Hace una semana recuperamos una ponencia del politólogo John Mearsheimer que advertía que ante el nuevo contexto es probable que Washington retome la vieja costumbre de voltear gobiernos que le den la espalda y apañar dictadores que sean funcionales en el tablero global. Asumir una posición antagonista en estas circunstancias sería tan irresponsable como adoptar nuevamente un alineamiento automático.
En el plano de la política interna, el acercamiento al gobierno de Biden también encuentra una explicación cuya pertinencia se amplifica con el correr de los días después del intento de asesinato de la vicepresidenta. Ante la intransigencia de un sector de la oposición, que se resiste a condenar ese acto de terrorismo y hasta parece apañar a los extremistas, se explora la posibilidad de gestiones desde Estados Unidos para propiciar el diálogo.
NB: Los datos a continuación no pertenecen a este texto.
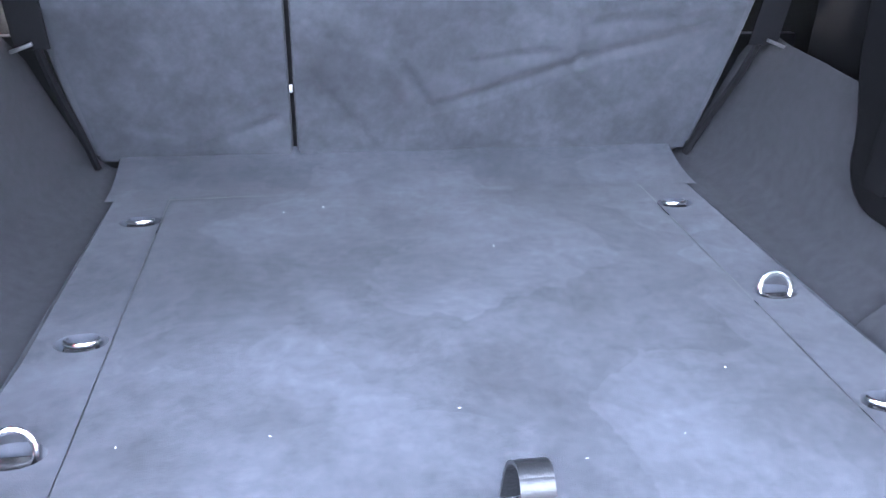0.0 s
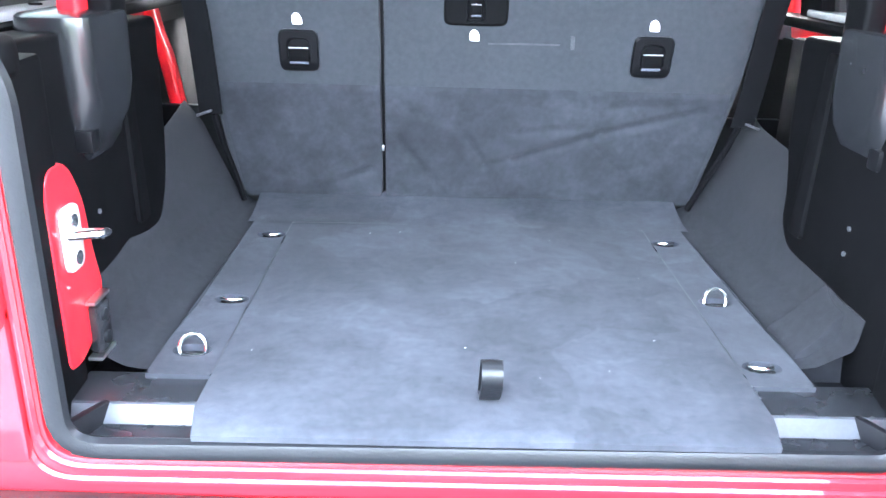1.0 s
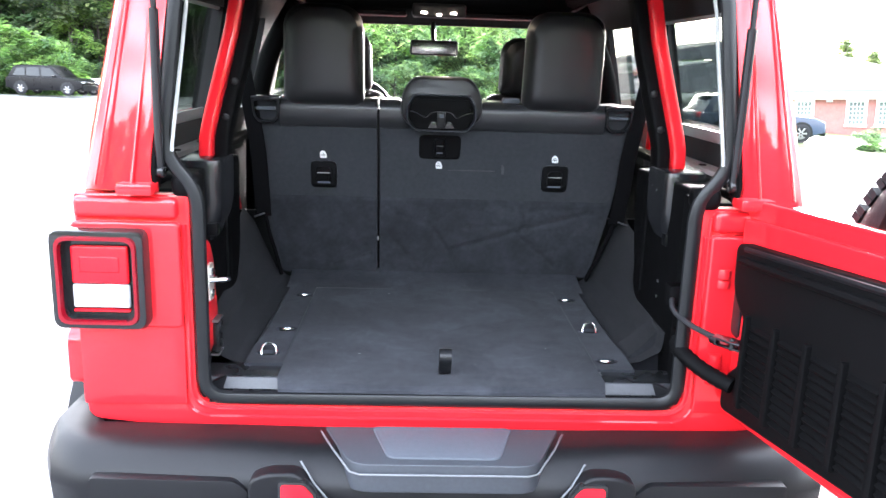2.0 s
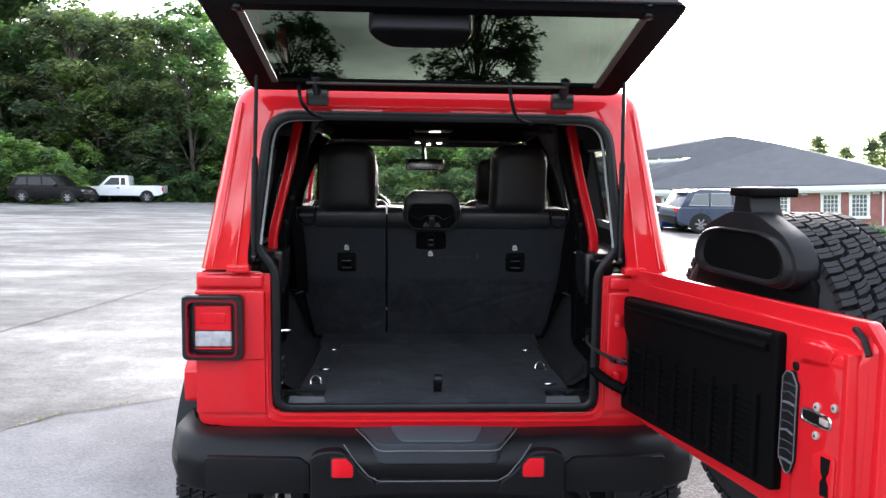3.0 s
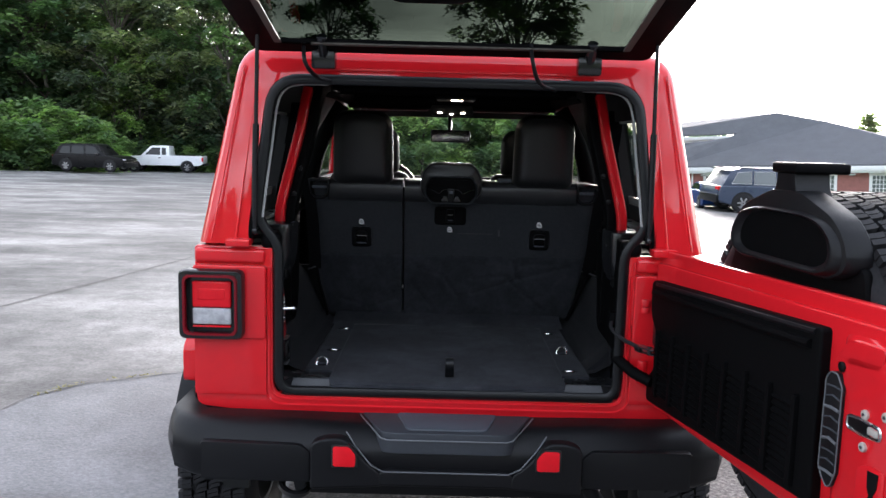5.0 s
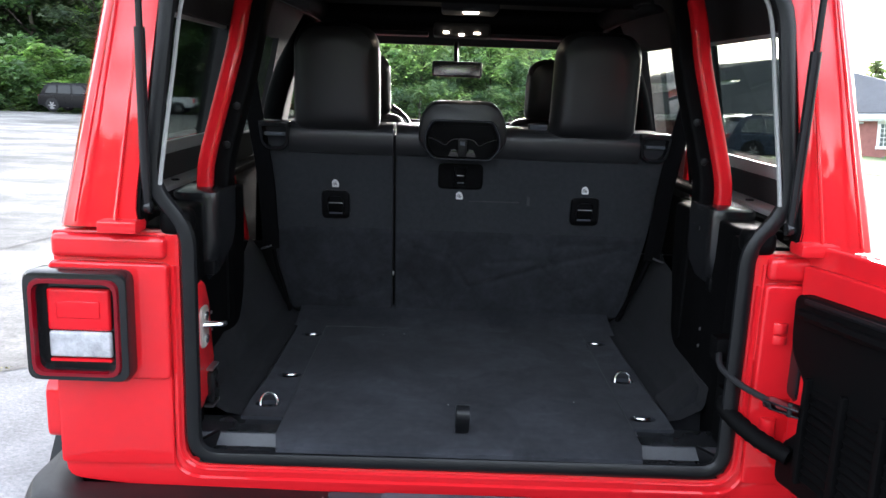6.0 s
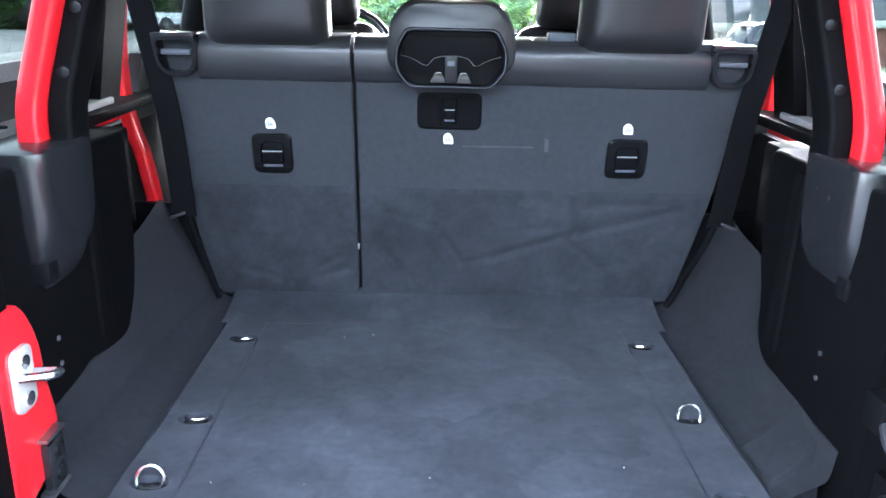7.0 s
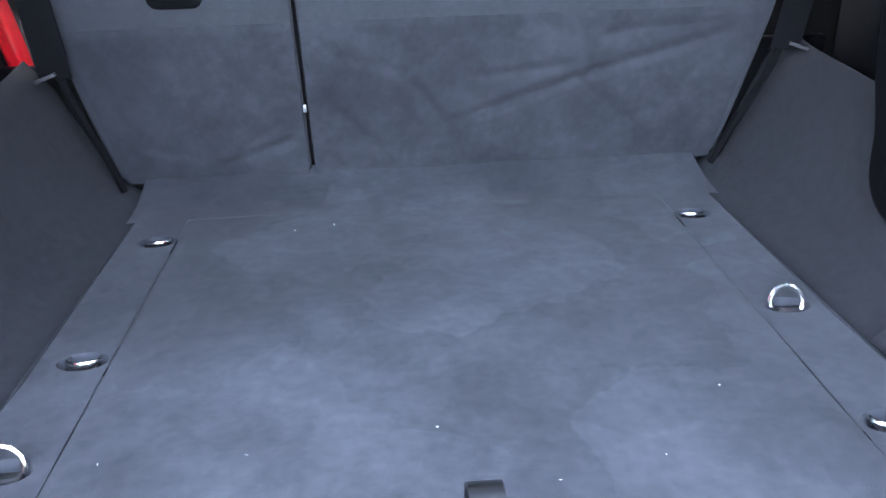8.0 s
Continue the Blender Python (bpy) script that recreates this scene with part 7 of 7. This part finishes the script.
def spray(bm, c, length, rng):
    """A drooping twig with narrow leaflets to both sides."""
    a = rng.uniform(0, 2 * math.pi)
    d = Vector((math.cos(a), math.sin(a), rng.uniform(-0.5, 0.25)))
    side = d.cross(Vector((rng.uniform(-0.4, 0.4), rng.uniform(-0.4, 0.4), 1))).normalized()
    for k in range(1, 4):
        t = k / 3
        p = c + d * length * t * 0.8 + Vector((0, 0, -0.35 * length * t * t))
        for q in (-1, 1):
            e = (side * q + d * 0.6 + Vector((0, 0, rng.uniform(-0.5, 0.1)))).normalized() * length * 0.5 * (1.1 - 0.45 * t) * rng.uniform(0.8, 1.2)
            w = e.cross(Vector((rng.uniform(-0.6, 0.6), rng.uniform(-0.6, 0.6), 1))).normalized() * e.length * 0.34
            m = p + e * 0.45
            bm.faces.new([bm.verts.new(p), bm.verts.new(m + w), bm.verts.new(p + e), bm.verts.new(m - w)])


def tree_meshes(seed, height, spread, clumps, per, size, low=0.25, open_=0.0):
    """Trunk with limbs, and a crown of leaf clumps at the limb ends with gaps between them."""
    rng = random.Random(seed)
    wood, crown = bmesh.new(), bmesh.new()
    lean = Vector((rng.uniform(-0.06, 0.06), rng.uniform(-0.06, 0.06), 1))
    trunk = [Vector((lean.x * t * height + 0.2 * math.sin(t * 5 + seed), lean.y * t * height, t * height * 0.9)) for t in [k / 7 for k in range(8)]]
    tube(trunk, [0.016 * height * (1 - 0.85 * k / 7) for k in range(8)], 7, bm=wood)
    centres = []
    for i in range(clumps):
        t = low + (1 - low) * rng.random() ** 0.8
        base = trunk[min(7, int(t * 7))]
        a = rng.uniform(0, 2 * math.pi)
        prof = math.sin(math.pi * min(1.0, (t - low * 0.6) / (1.12 - low * 0.6))) ** 0.6
        rad = spread * prof * (0.35 + 0.75 * rng.random() ** 0.6)
        tip = Vector((base.x + rad * math.cos(a), base.y + rad * math.sin(a), t * height + rng.uniform(-0.3, 0.6)))
        if i % 3 == 0:
            mid = base.lerp(tip, 0.5) + Vector((0, 0, 0.05 * height * rng.random()))
            tube([base - Vector((0, 0, 0.06 * height)), mid, tip], [0.005 * height, 0.003 * height, 0.001 * height], 5, bm=wood, caps=False)
        centres.append(tip)
    for c in centres:
        cr = spread * rng.uniform(0.11, 0.23)
        for _ in range(int(per * 0.42 * rng.uniform(0.7, 1.3))):
            v = Vector((rng.gauss(0, 1), rng.gauss(0, 1), rng.gauss(0, 0.65)))
            v = v.normalized() * cr * rng.random() ** 0.45
            v.z -= 0.25 * (v.x * v.x + v.y * v.y) / max(cr, 0.1)
            spray(crown, c + v, size * rng.uniform(1.6, 2.6), rng)
    return wood, crown


def make_tree(name, label, category, group, leafmat, seed, height, spread, clumps, per, size, low=0.25):
    ob = tagged(empty(name), label, category, group)
    w, c = tree_meshes(seed, height, spread, clumps, per, size, low)
    part("trunk", w, BARK, ob)
    part("crown", c, leafmat, ob, smooth=False)
    return ob


kinds = [
    make_tree("broadleaf_tree", "tall dark green broadleaf tree at the woodland edge", "tree", "woodland trees", LEAF, 1, 14.0, 4.3, 95, 60, 0.42, 0.12),
    make_tree("broadleaf_tree", "tall dark green broadleaf tree at the woodland edge", "tree", "woodland trees", LEAF, 2, 15.0, 4.0, 95, 60, 0.42, 0.10),
    make_tree("broadleaf_tree", "tall fresh green broadleaf tree at the woodland edge", "tree", "woodland trees", LEAF2, 3, 12.5, 3.8, 90, 60, 0.40, 0.08),
    make_tree("broadleaf_tree", "tall greyish green broadleaf tree at the woodland edge", "tree", "woodland trees", LEAF3, 4, 15.5, 4.6, 95, 60, 0.45, 0.2),
    make_tree("small_tree", "low bushy tree in front of the wood, leaf colour paled as sunlit and hazy", "tree", "woodland trees", LEAF4, 5, 6.5, 2.9, 70, 60, 0.34, 0.05),
    make_tree("small_tree", "low bushy green tree in front of the wood", "tree", "woodland trees", LEAF, 6, 7.0, 3.1, 70, 60, 0.36, 0.05),
]
shrub = make_tree("shrub", "pale green rambling shrub at the wood's foot", "shrub", "woodland shrubs", LEAF2, 7, 2.6, 2.0, 40, 55, 0.26, 0.0)
shrub2 = make_tree("shrub", "low dark green shrub at the car park's edge", "shrub", "woodland shrubs", LEAF, 8, 2.0, 1.8, 34, 55, 0.24, 0.0)
airy = make_tree("tall_tree", "tall airy broadleaf tree ahead of the car", "tree", "woodland trees", LEAF5, 9, 20.0, 4.4, 180, 58, 0.45, 0.22)
used = set()


def plant(kind, x, y, scale=1.0, turn=0.0, dz=0.0):
    m = Matrix.Translation((x, y, gz(x, y) + dz - 0.05)) @ Matrix.Rotation(turn, 4, 'Z')
    if kind.name not in used:
        used.add(kind.name)
        kind.matrix_basis = m
        kind.scale = (scale, scale, scale)
        return kind
    c = copy_thing(kind, m)
    c.scale = (scale, scale, scale)
    return c


rng = random.Random(21)
# the wood on the far side: tall on one hand, falling to low trees ahead of the car
for row, (d, step) in enumerate(((63.0, 3.8), (69.0, 4.4))):
    x = -62.0
    while x < -11.0:
        if not -14.0 < x < -11.6:
            k = rng.choice(kinds[:4])
            s = rng.uniform(0.9, 1.12) * (1.32 if x < -29.5 else 1.0 if x < -18 else 1.08)
            plant(k, x + rng.uniform(-0.8, 0.8), d + rng.uniform(-1.5, 1.5) - 0.12 * (x + 30) * (1 if x < -30 else 0), s, rng.uniform(0, 6.28))
        x += step * rng.uniform(0.8, 1.2)
x = -6.0
while x < 9.5:
    plant(kinds[4], x, 52.0 + rng.uniform(-3, 3), rng.uniform(0.75, 0.95), rng.uniform(0, 6.28))
    plant(rng.choice((kinds[4], kinds[4], kinds[5])), x + 1, 62.0 + rng.uniform(-3, 3), rng.uniform(0.9, 1.15), rng.uniform(0, 6.28))
    x += 2.3
# the depth of the wood behind the first trees
def far_wood():
    r2 = random.Random(77)
    bm = bmesh.new()
    for _ in range(17000):
        x = r2.uniform(-80, 26)
        high = 15.5 if x < -30 else 12.0 if x < -14.2 else 8.5 if x < -11.6 else 12.5 if x < -7.2 else 5.2
        high *= 0.82 + 0.18 * math.sin(x * 0.9) * math.sin(x * 0.37 + 1)
        z = high * r2.random() ** 0.8
        c = Vector((x, 76 + r2.uniform(-3, 4), gz(0, 76) + z))
        for q in range(2):
            leaf(bm, c + Vector((r2.gauss(0, 0.5), 0, r2.gauss(0, 0.4))), r2.uniform(0.7, 1.3), r2)
    return bm


tagged(part("far_wood", far_wood(), LEAF, smooth=False), "dense dark green wood behind the first trees", "woodland", kind="stuff")
plant(airy, 5.3, 60.0, 1.0, 1.0)
plant(kinds[1], -8.5, 62.0, 0.95, 2.0)
plant(kinds[2], -9.6, 64.5, 0.9, 0.6)
# the wood across the car park behind the walk, whose outline shows in the car's paint
x = -52.0
while x < 54.0:
    for d in (-56.0, -63.0):
        plant(rng.choice(kinds[:4]), x + rng.uniform(-1, 1) + (0 if d > -60 else 2.4), d + rng.uniform(-1.5, 1.5), rng.uniform(0.8, 1.08), rng.uniform(0, 6.28))
    plant(rng.choice((shrub, shrub2)), x + rng.uniform(-1, 1), -52.5, rng.uniform(1.3, 1.8), rng.uniform(0, 6.28))
    x += 4.6 * rng.uniform(0.85, 1.15)
# shrubs along the foot of the wood
x = -58.0
while x < -7.0:
    plant(rng.choice((shrub, shrub2)), x, 60.6 + rng.uniform(-0.6, 1.0) + (0 if x > -30 else -0.10 * (x + 30)), rng.uniform(0.7, 1.25), rng.uniform(0, 6.28))
    x += 1.9 * rng.uniform(0.8, 1.2)
x = -46.0
while x < -8.0:
    plant(rng.choice((shrub, shrub2)), x, 65.5 + rng.uniform(-1, 1), rng.uniform(1.5, 2.1), rng.uniform(0, 6.28))
    x += 2.6
for x, y, s in ((-29.5, 52.5, 1.6), (-27.0, 53.5, 1.5), (-25.0, 54.5, 1.2), (-32.5, 51.5, 1.7), (-24.0, 52.8, 0.9), (-35.5, 50.5, 1.8), (-38.5, 50.0, 1.7)):
    plant(shrub, x, y, s, x)
for x, y, s in ((15.4, 24.8, 0.40), (16.3, 24.3, 0.36), (17.1, 24.0, 0.3)):
    plant(shrub2, x, y, s, x)


# conifers beyond the hall
def pine(seed):
    rng2 = random.Random(seed)
    wood, crown = bmesh.new(), bmesh.new()
    tube([(0, 0, 0), (0.1, 0, 6), (0, 0, 12)], [0.2, 0.14, 0.03], 6, bm=wood)
    for level in range(17):
        t = 0.22 + 0.78 * level / 16
        for k in range(8):
            if rng2.random() < 0.2:
                continue
            a = k * 0.785 + level * 0.5 + rng2.uniform(-0.3, 0.3)
            lift = rng2.uniform(-0.35, 0.35)
            reach = 3.3 * (1.04 - t) * rng2.uniform(0.6, 1.15) + 0.15
            for q in range(15):
                f = (q + 1) / 15
                c = Vector((reach * f * math.cos(a) + rng2.gauss(0, 0.09), reach * f * math.sin(a) + rng2.gauss(0, 0.09), 12 * t - 0.22 * reach * f + 0.12 * reach * f * f + lift + rng2.gauss(0, 0.16)))
                leaf(crown, c, 0.36, rng2, 0.1)
    return wood, crown


pine_ob = tagged(empty("pine_tree"), "distant dark green pine behind the brick hall", "tree", "pine trees")
w, c = pine(3)
part("trunk", w, BARK, pine_ob)
part("crown", c, LEAF3, pine_ob, smooth=False)
pine_ob.matrix_basis = Matrix.Translation((46.3, 86.0, -11.2))
pine_ob.scale = (1.8, 1.8, 1.35)
for x, y, z, s in ((49.8, 86.5, -7.6, 0.95), (52.6, 86, -7.2, 0.98), (54.6, 87, -6.6, 1.0), (57.5, 85, -7.0, 1.0), (61, 86, -6.5, 1.05), (65, 84, -6.5, 1.0)):
    copy_thing(pine_ob, Matrix.Translation((x, y, z - 3.9)) @ Matrix.Rotation(x, 4, 'Z')).scale = (1.75 * s, 1.75 * s, 1.35 * s)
Por otra parte, los principales decisores del peronismo coinciden en que el establishment norteamericano, con sus infinitas terminales, puede jugar un rol en las elecciones de 2023, donde todo indica que la cuestión va a dirimirse entre un peronismo que vira hacia la moderación, con el kirchnerismo a bordo, y una derecha ultra cada vez más alineada con Trump y Jair Bolsonaro: un camino que, en sus mapas al menos, conduce a Moscú.